Op-Ed: The basis for the future relations of the SSPX with Rome
A guest-post by Côme de Prévigny
Posted by New Catholic at 7/15/2012
The Spanish observers should be careful. This is not the first time they are mistaken on the Society of Saint Pius X (FSSPX / SSPX) by way of ready-made titles and misunderstood information. A few months ago, a colleague of José Manuel Vidal had affirmed that the discussions between Rome and Écône had ultimately failed. He was forced to turn around due to his rashness.
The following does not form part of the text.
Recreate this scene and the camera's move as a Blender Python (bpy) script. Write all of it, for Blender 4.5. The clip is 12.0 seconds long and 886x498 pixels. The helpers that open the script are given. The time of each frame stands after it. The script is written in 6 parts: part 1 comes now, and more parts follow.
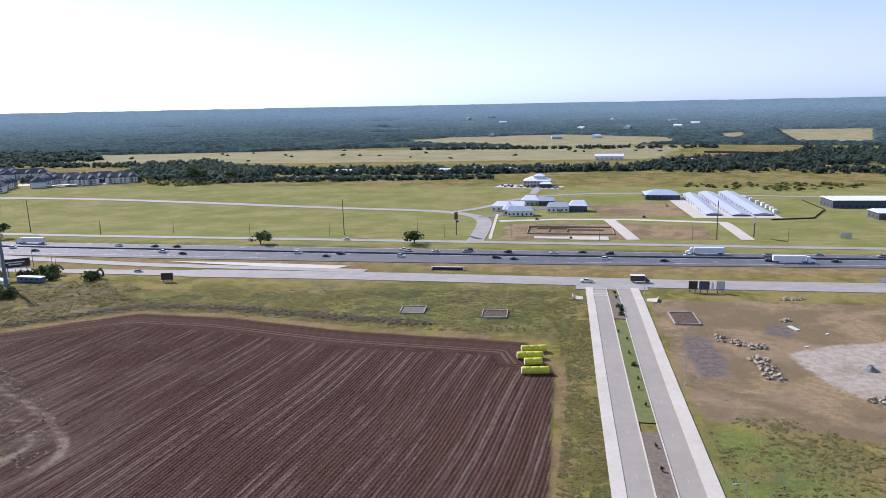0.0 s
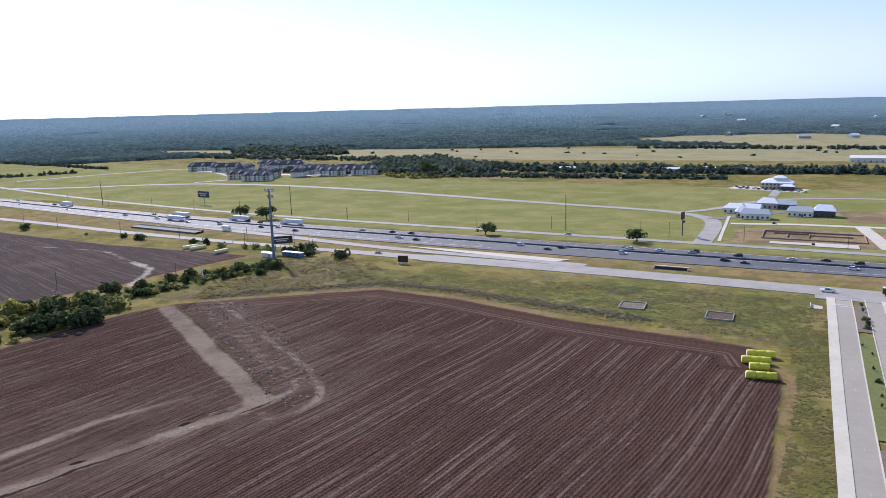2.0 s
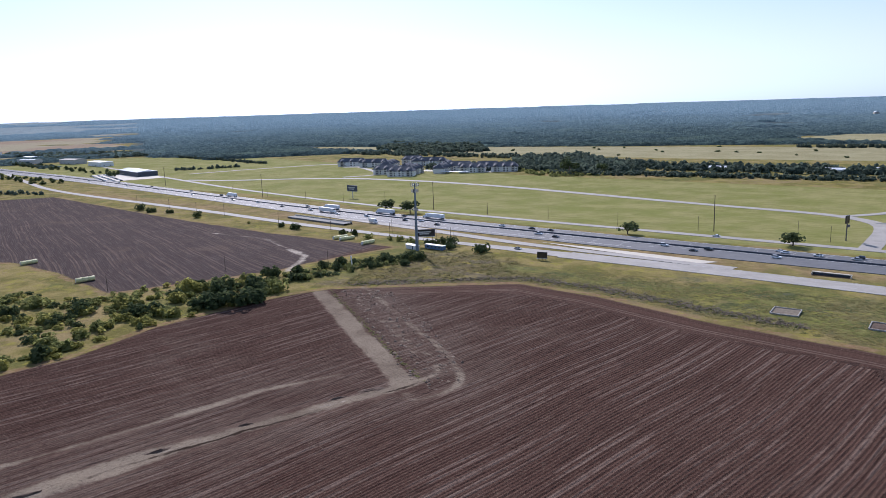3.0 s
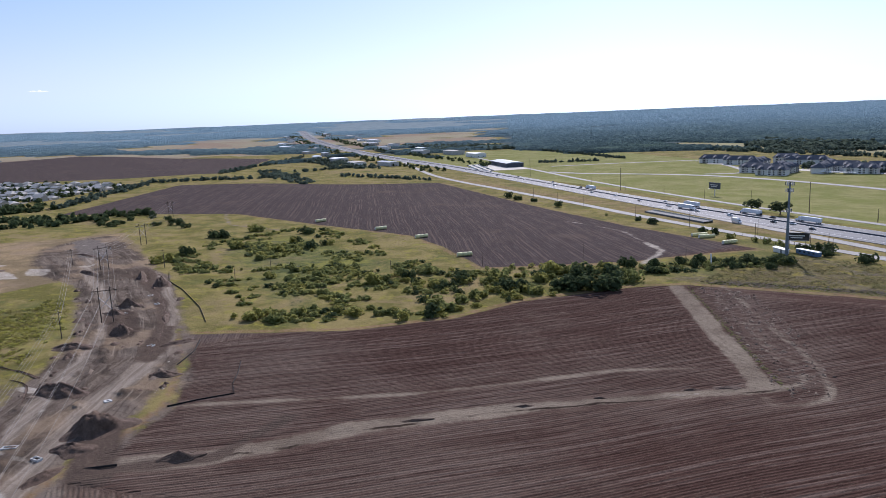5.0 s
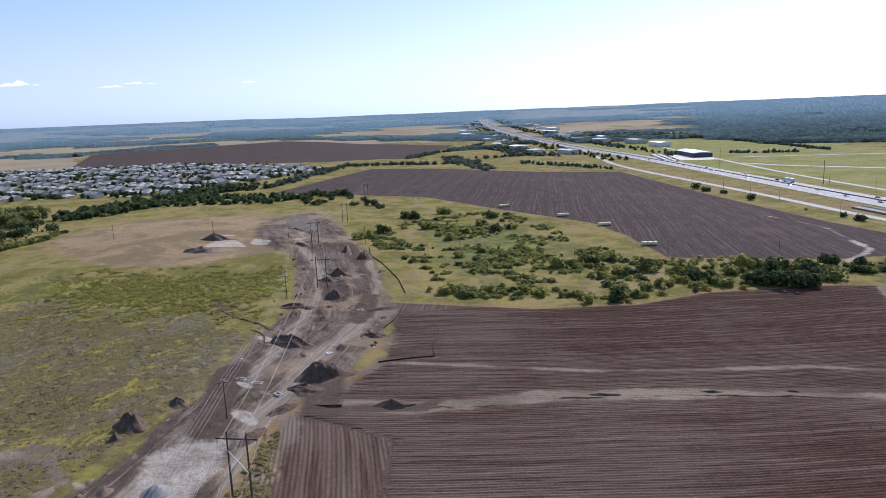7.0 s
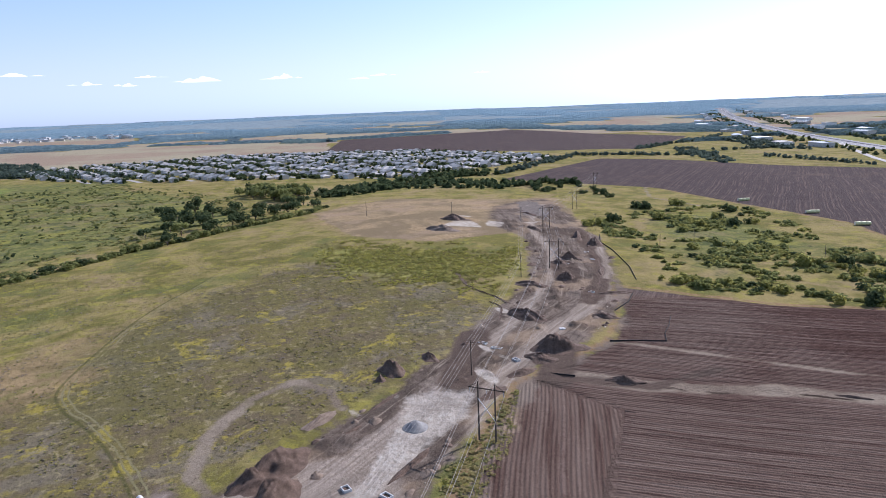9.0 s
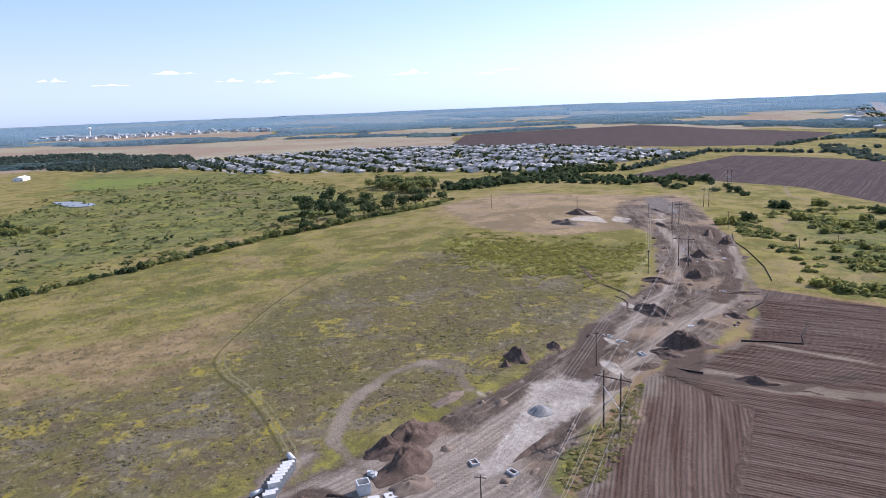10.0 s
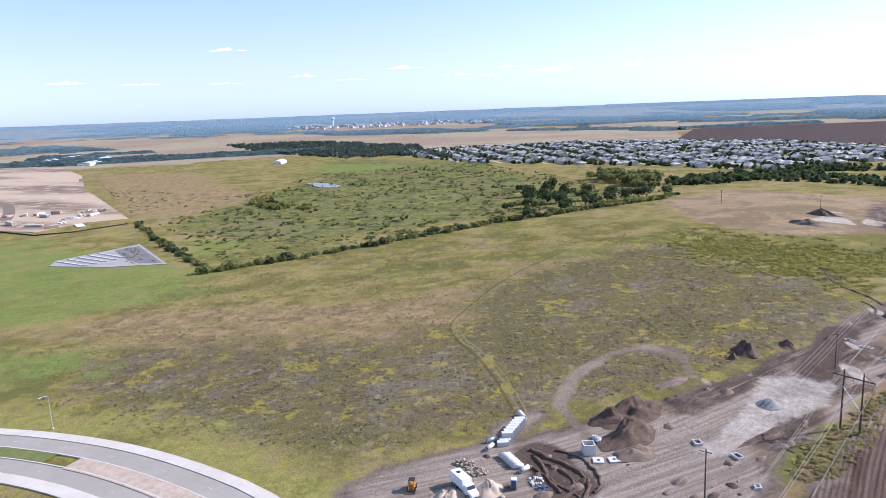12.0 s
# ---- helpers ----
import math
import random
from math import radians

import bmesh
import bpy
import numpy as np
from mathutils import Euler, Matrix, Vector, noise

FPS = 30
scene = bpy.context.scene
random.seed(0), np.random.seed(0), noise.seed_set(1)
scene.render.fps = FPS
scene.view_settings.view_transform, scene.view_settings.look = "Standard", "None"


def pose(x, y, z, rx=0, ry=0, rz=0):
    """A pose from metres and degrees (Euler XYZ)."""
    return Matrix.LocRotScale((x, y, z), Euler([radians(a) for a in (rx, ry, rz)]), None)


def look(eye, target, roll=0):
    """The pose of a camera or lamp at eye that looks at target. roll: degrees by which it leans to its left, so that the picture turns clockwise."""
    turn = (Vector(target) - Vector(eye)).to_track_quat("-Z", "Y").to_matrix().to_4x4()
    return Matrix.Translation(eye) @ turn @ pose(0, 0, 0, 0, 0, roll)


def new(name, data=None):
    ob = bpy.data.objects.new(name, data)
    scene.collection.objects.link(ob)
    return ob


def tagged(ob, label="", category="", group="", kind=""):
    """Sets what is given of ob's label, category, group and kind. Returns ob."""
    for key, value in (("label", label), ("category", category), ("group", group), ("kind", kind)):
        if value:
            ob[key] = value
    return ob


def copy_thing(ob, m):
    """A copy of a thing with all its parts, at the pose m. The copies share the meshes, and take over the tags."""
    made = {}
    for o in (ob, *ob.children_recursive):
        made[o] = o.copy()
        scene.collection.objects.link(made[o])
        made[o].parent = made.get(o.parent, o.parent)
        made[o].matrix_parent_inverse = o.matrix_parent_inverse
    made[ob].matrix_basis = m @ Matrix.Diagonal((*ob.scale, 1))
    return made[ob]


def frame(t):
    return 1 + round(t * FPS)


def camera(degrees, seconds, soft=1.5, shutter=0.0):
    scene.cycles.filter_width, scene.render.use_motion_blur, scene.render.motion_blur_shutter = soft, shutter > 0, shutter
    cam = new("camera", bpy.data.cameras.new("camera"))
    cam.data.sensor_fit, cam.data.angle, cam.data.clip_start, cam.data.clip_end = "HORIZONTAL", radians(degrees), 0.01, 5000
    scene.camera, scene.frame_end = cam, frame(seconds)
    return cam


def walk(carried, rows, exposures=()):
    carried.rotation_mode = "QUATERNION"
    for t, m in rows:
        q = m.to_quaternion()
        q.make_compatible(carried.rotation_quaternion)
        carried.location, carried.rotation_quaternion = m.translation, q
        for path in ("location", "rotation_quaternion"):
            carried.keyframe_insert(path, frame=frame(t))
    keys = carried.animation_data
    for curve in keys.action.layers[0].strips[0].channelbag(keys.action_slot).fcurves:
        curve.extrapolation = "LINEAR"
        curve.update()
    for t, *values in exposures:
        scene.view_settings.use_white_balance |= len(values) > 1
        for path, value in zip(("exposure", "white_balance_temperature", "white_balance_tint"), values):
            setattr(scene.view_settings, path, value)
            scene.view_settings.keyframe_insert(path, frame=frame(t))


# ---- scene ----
cam = camera(64.32, 12.0, soft=0.4)
# seconds, x, y, z, yaw, pitch, roll
PATH = [
    (0.0, -0.00, 0.00, 80.00, 0.000, -11.673, -1.112),
    (0.5, -0.30, -2.56, 79.76, 2.429, -11.604, -1.124),
    (1.0, -0.58, -5.15, 79.64, 6.881, -11.544, -1.262),
    (1.5, -0.61, -7.88, 79.54, 13.125, -11.460, -1.399),
    (2.0, -0.47, -10.72, 79.49, 17.923, -11.431, -1.491),
    (2.5, -0.30, -13.63, 79.44, 23.321, -11.386, -1.618),
    (4.5, 1.86, -25.03, 79.07, 49.922, -10.826, -2.267),
    (5.0, 3.59, -28.02, 79.20, 57.401, -10.679, -2.311),
    (5.5, 5.52, -31.17, 79.31, 60.705, -10.805, -2.332),
    (6.0, 7.80, -34.39, 79.50, 63.333, -10.926, -2.343),
    (6.5, 10.42, -37.43, 79.73, 67.154, -11.023, -2.363),
    (7.0, 13.14, -40.33, 79.92, 71.586, -11.086, -2.368),
    (9.0, 25.09, -49.14, 79.59, 89.561, -11.188, -2.398),
    (9.5, 28.69, -50.53, 79.59, 94.591, -11.195, -2.402),
    (10.0, 32.40, -51.68, 79.56, 99.436, -11.201, -2.410),
    (10.5, 36.04, -52.63, 79.36, 104.119, -11.158, -2.390),
    (11.0, 39.78, -53.29, 79.20, 108.421, -11.121, -2.325),
    (11.5, 43.63, -53.61, 79.04, 112.632, -11.097, -2.268),
    (12.0, 47.48, -53.60, 78.92, 116.793, -11.093, -2.170),
]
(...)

It is true that, on June 13, Cardinal William Levada had delivered to Bp. Bernard Fellay, Superior of the Society, a text to be ratified. Against every expectation, considering that the predictions had been optimistic, new and surprising demands had een added to the text and created an impasse following nine months of negotiations. Even before the General Chapter had assembled, the Secretary General of the SSPX had been driven to state, in a letter dated June 25, that the Roman proposal was “unacceptable”. Less than 48 hours later, the man responsible for the dossier, Mgr. Guido Pozzo, Secretary of the Ecclesia Dei Commission, had been placed under a Vice-President who took charge of the matter from then on. One week later, it was Cardinal Levada who took the path to retirement.
That the SSPX would state that the proposal of the predecessor did not suit it is clear. To affirm it is to force an open door. And the Pope already took it into consideration several weeks ago because he changed the interlocutors of the SSPX, admitting that the previous ones had failed on that famous June 13. By submitting the affair to an Archbishop Vice-President with whom he has direct communication, and not anymore to a Monsignor secretary, he reshapes relations with the Society on different bases.
The latest SSPX communiqué stated that it will address a declaration to Rome. This text will undoubtedly serve as grounds for the upcoming relations. Those who think that this is the endpoint, that those in charge of the Fraternity have definitively given up on the idea of putting an end to the injustices that burden them, and of fulling restoring the Tradition of the Church to Rome, risk being disappointed in the days and weeks ahead. Abp. Lefebvre said that the solution would come from Rome. It is precisely for this reason that he never stopped going there.